--- Data extract ---
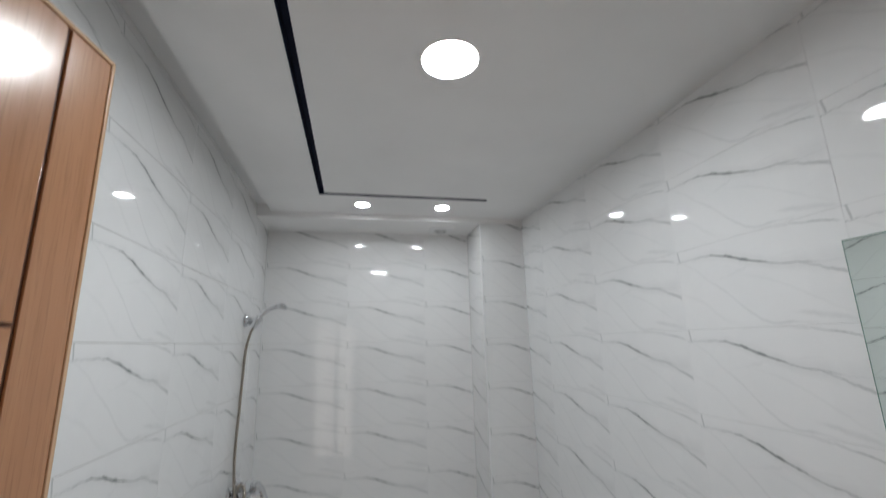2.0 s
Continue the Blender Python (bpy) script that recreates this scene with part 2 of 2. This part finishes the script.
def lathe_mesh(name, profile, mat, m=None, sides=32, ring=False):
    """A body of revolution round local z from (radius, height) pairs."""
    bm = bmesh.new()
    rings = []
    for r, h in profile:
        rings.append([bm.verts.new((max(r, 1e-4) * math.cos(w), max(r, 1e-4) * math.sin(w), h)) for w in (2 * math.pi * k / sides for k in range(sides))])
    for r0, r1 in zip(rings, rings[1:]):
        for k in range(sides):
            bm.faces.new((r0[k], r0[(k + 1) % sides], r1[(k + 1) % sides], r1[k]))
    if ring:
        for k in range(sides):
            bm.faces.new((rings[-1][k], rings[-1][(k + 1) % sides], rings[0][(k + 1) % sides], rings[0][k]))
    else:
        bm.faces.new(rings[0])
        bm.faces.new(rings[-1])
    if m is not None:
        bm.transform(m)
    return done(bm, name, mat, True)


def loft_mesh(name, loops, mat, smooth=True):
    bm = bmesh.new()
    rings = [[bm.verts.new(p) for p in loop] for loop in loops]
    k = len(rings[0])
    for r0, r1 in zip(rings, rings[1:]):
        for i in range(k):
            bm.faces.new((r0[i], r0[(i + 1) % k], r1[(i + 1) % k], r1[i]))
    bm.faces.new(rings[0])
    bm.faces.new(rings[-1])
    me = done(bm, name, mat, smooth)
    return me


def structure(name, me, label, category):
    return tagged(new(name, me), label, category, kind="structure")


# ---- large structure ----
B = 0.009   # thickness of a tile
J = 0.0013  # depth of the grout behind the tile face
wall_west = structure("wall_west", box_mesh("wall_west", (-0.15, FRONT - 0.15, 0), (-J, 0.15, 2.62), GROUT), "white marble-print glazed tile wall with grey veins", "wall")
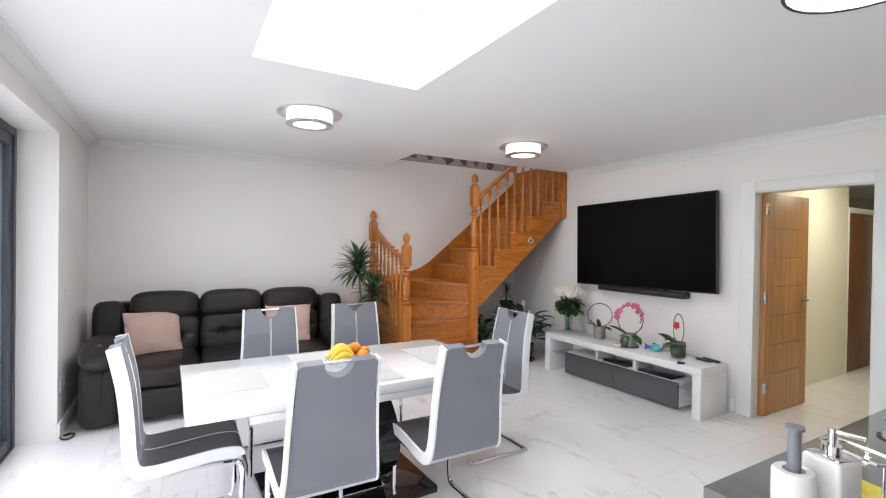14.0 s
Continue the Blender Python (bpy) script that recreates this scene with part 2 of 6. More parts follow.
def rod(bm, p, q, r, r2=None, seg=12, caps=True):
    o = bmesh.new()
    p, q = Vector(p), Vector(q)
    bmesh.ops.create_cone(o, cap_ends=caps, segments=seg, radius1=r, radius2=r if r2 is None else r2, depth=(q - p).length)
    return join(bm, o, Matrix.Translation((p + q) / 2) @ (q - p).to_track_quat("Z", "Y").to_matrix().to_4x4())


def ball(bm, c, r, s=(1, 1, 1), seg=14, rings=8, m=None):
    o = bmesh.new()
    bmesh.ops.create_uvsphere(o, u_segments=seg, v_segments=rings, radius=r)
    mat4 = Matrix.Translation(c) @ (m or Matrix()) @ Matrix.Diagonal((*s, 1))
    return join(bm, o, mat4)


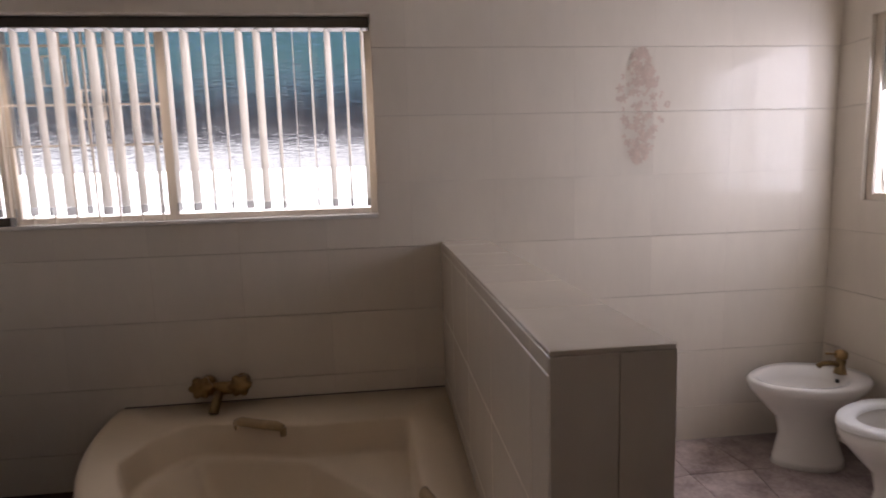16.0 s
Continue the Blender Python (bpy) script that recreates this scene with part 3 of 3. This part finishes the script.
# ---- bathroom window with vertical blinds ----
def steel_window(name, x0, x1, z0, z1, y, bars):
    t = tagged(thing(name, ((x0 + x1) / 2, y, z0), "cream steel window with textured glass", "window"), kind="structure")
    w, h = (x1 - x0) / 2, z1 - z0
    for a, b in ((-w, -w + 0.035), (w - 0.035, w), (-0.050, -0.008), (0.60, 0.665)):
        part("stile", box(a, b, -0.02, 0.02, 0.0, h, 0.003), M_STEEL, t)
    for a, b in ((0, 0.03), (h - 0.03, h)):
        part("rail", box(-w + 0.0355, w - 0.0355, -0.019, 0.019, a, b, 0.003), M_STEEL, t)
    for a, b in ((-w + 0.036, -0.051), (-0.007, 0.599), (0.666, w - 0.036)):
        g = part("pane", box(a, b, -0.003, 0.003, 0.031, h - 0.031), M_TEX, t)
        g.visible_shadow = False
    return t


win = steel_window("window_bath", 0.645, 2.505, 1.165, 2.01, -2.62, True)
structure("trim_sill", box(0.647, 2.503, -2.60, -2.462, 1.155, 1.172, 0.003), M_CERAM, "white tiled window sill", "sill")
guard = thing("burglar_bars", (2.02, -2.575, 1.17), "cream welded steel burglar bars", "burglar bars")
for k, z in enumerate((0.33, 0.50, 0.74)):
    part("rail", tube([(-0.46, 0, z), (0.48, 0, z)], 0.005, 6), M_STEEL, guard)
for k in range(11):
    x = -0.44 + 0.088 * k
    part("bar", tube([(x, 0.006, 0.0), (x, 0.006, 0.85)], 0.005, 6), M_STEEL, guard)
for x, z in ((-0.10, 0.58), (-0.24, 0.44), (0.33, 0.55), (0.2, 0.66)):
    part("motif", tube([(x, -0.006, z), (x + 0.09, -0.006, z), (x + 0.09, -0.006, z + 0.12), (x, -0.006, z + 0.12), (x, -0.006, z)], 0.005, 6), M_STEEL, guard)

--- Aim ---
Write out the full set of lines verbatim, without the pictures.

--- In response ---
2.0 s
Continue the Blender Python (bpy) script that recreates this scene with part 2 of 2. This part finishes the script.
def lathe_mesh(name, profile, mat, m=None, sides=32, ring=False):
    """A body of revolution round local z from (radius, height) pairs."""
    bm = bmesh.new()
    rings = []
    for r, h in profile:
        rings.append([bm.verts.new((max(r, 1e-4) * math.cos(w), max(r, 1e-4) * math.sin(w), h)) for w in (2 * math.pi * k / sides for k in range(sides))])
    for r0, r1 in zip(rings, rings[1:]):
        for k in range(sides):
            bm.faces.new((r0[k], r0[(k + 1) % sides], r1[(k + 1) % sides], r1[k]))
    if ring:
        for k in range(sides):
            bm.faces.new((rings[-1][k], rings[-1][(k + 1) % sides], rings[0][(k + 1) % sides], rings[0][k]))
    else:
        bm.faces.new(rings[0])
        bm.faces.new(rings[-1])
    if m is not None:
        bm.transform(m)
    return done(bm, name, mat, True)


def loft_mesh(name, loops, mat, smooth=True):
    bm = bmesh.new()
    rings = [[bm.verts.new(p) for p in loop] for loop in loops]
    k = len(rings[0])
    for r0, r1 in zip(rings, rings[1:]):
        for i in range(k):
            bm.faces.new((r0[i], r0[(i + 1) % k], r1[(i + 1) % k], r1[i]))
    bm.faces.new(rings[0])
    bm.faces.new(rings[-1])
    me = done(bm, name, mat, smooth)
    return me


def structure(name, me, label, category):
    return tagged(new(name, me), label, category, kind="structure")


# ---- large structure ----
B = 0.009   # thickness of a tile
J = 0.0013  # depth of the grout behind the tile face
wall_west = structure("wall_west", box_mesh("wall_west", (-0.15, FRONT - 0.15, 0), (-J, 0.15, 2.62), GROUT), "white marble-print glazed tile wall with grey veins", "wall")
14.0 s
Continue the Blender Python (bpy) script that recreates this scene with part 2 of 6. More parts follow.
def rod(bm, p, q, r, r2=None, seg=12, caps=True):
    o = bmesh.new()
    p, q = Vector(p), Vector(q)
    bmesh.ops.create_cone(o, cap_ends=caps, segments=seg, radius1=r, radius2=r if r2 is None else r2, depth=(q - p).length)
    return join(bm, o, Matrix.Translation((p + q) / 2) @ (q - p).to_track_quat("Z", "Y").to_matrix().to_4x4())


def ball(bm, c, r, s=(1, 1, 1), seg=14, rings=8, m=None):
    o = bmesh.new()
    bmesh.ops.create_uvsphere(o, u_segments=seg, v_segments=rings, radius=r)
    mat4 = Matrix.Translation(c) @ (m or Matrix()) @ Matrix.Diagonal((*s, 1))
    return join(bm, o, mat4)


16.0 s
Continue the Blender Python (bpy) script that recreates this scene with part 3 of 3. This part finishes the script.
# ---- bathroom window with vertical blinds ----
def steel_window(name, x0, x1, z0, z1, y, bars):
    t = tagged(thing(name, ((x0 + x1) / 2, y, z0), "cream steel window with textured glass", "window"), kind="structure")
    w, h = (x1 - x0) / 2, z1 - z0
    for a, b in ((-w, -w + 0.035), (w - 0.035, w), (-0.050, -0.008), (0.60, 0.665)):
        part("stile", box(a, b, -0.02, 0.02, 0.0, h, 0.003), M_STEEL, t)
    for a, b in ((0, 0.03), (h - 0.03, h)):
        part("rail", box(-w + 0.0355, w - 0.0355, -0.019, 0.019, a, b, 0.003), M_STEEL, t)
    for a, b in ((-w + 0.036, -0.051), (-0.007, 0.599), (0.666, w - 0.036)):
        g = part("pane", box(a, b, -0.003, 0.003, 0.031, h - 0.031), M_TEX, t)
        g.visible_shadow = False
    return t


win = steel_window("window_bath", 0.645, 2.505, 1.165, 2.01, -2.62, True)
structure("trim_sill", box(0.647, 2.503, -2.60, -2.462, 1.155, 1.172, 0.003), M_CERAM, "white tiled window sill", "sill")
guard = thing("burglar_bars", (2.02, -2.575, 1.17), "cream welded steel burglar bars", "burglar bars")
for k, z in enumerate((0.33, 0.50, 0.74)):
    part("rail", tube([(-0.46, 0, z), (0.48, 0, z)], 0.005, 6), M_STEEL, guard)
for k in range(11):
    x = -0.44 + 0.088 * k
    part("bar", tube([(x, 0.006, 0.0), (x, 0.006, 0.85)], 0.005, 6), M_STEEL, guard)
for x, z in ((-0.10, 0.58), (-0.24, 0.44), (0.33, 0.55), (0.2, 0.66)):
    part("motif", tube([(x, -0.006, z), (x + 0.09, -0.006, z), (x + 0.09, -0.006, z + 0.12), (x, -0.006, z + 0.12), (x, -0.006, z)], 0.005, 6), M_STEEL, guard)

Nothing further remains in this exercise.